Retype exactly what runs from the first line of the data to the line with "return vs, [bm.edges.new((vs[i], vs[(i", keeping both of those lines and skipping pictures.

| RECORDS TO USE |
================================

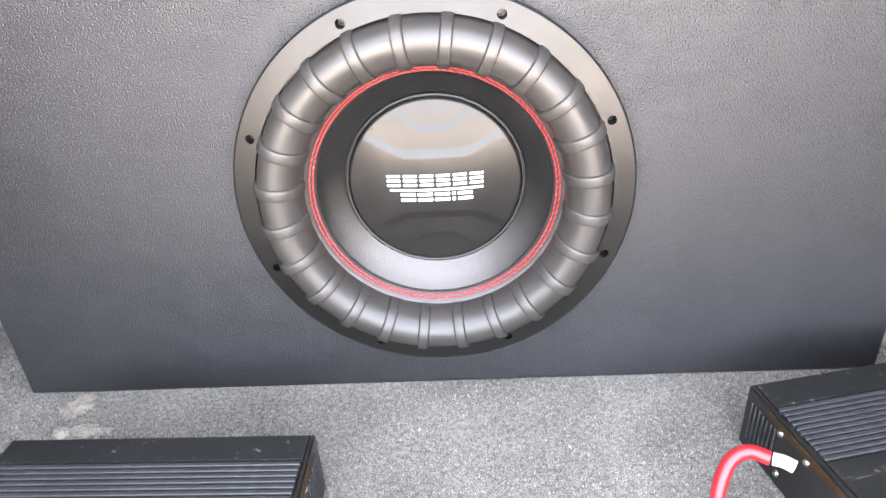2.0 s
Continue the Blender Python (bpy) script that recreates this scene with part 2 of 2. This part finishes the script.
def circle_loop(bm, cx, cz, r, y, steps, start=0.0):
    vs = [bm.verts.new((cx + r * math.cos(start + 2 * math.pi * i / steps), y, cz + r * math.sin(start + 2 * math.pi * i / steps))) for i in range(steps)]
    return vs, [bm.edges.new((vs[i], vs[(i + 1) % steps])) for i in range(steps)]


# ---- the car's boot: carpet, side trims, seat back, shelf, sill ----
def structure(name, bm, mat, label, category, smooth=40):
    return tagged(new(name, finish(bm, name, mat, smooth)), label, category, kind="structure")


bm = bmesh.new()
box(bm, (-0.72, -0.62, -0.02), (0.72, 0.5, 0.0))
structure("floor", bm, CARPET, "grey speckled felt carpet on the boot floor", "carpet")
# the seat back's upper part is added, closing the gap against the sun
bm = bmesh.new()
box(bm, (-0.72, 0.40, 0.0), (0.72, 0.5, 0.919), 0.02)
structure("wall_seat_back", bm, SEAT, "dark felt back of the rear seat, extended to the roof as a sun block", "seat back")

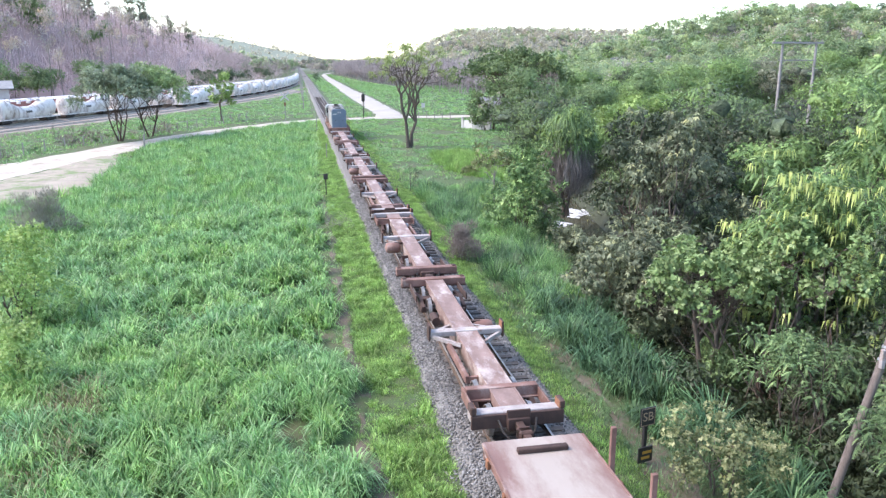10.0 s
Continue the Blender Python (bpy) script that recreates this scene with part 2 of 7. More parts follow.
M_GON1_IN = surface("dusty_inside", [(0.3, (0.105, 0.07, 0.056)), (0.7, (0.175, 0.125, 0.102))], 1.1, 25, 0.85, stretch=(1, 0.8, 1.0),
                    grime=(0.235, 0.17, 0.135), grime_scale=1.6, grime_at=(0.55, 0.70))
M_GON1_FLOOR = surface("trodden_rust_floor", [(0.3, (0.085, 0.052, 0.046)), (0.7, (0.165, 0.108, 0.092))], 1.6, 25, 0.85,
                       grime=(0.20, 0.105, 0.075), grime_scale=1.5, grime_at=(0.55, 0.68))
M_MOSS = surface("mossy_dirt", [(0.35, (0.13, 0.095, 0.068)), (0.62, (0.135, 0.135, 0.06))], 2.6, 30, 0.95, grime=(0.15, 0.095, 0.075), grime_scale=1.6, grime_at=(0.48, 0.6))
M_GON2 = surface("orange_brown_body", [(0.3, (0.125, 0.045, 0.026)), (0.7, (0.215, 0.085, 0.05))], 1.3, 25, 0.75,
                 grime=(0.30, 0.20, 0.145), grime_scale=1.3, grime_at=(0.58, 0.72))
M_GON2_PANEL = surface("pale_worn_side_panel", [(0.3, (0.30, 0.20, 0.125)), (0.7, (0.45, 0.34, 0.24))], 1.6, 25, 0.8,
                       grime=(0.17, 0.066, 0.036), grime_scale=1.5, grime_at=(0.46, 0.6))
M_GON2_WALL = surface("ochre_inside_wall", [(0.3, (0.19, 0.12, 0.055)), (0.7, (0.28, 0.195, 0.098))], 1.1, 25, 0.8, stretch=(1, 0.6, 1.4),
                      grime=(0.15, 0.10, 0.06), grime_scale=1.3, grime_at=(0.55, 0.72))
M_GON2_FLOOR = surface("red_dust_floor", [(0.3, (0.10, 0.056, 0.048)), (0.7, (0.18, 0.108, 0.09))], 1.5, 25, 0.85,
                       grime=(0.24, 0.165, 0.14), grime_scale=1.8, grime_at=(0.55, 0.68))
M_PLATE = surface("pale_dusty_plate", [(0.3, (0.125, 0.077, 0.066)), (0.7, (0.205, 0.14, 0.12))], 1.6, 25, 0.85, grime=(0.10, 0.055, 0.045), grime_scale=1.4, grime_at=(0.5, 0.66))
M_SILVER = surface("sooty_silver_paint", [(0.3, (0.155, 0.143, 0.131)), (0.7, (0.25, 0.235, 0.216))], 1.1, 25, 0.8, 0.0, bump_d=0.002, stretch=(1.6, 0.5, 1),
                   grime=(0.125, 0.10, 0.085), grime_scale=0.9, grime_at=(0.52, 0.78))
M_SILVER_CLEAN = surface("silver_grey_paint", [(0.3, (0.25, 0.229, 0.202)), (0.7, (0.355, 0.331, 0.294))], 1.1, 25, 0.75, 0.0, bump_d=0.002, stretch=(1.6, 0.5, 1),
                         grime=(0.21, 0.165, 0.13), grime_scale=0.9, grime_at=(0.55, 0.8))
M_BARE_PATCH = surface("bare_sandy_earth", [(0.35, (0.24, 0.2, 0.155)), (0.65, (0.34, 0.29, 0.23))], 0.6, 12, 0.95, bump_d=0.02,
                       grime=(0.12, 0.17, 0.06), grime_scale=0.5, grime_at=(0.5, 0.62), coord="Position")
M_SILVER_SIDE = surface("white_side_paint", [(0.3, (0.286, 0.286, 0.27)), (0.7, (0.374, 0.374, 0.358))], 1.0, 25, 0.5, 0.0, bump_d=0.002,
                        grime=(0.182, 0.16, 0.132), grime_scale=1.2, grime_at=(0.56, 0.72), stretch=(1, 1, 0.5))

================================

| RESULT |
2.0 s
Continue the Blender Python (bpy) script that recreates this scene with part 2 of 2. This part finishes the script.
def circle_loop(bm, cx, cz, r, y, steps, start=0.0):
    vs = [bm.verts.new((cx + r * math.cos(start + 2 * math.pi * i / steps), y, cz + r * math.sin(start + 2 * math.pi * i / steps))) for i in range(steps)]
    return vs, [bm.edges.new((vs[i], vs[(i + 1) % steps])) for i in range(steps)]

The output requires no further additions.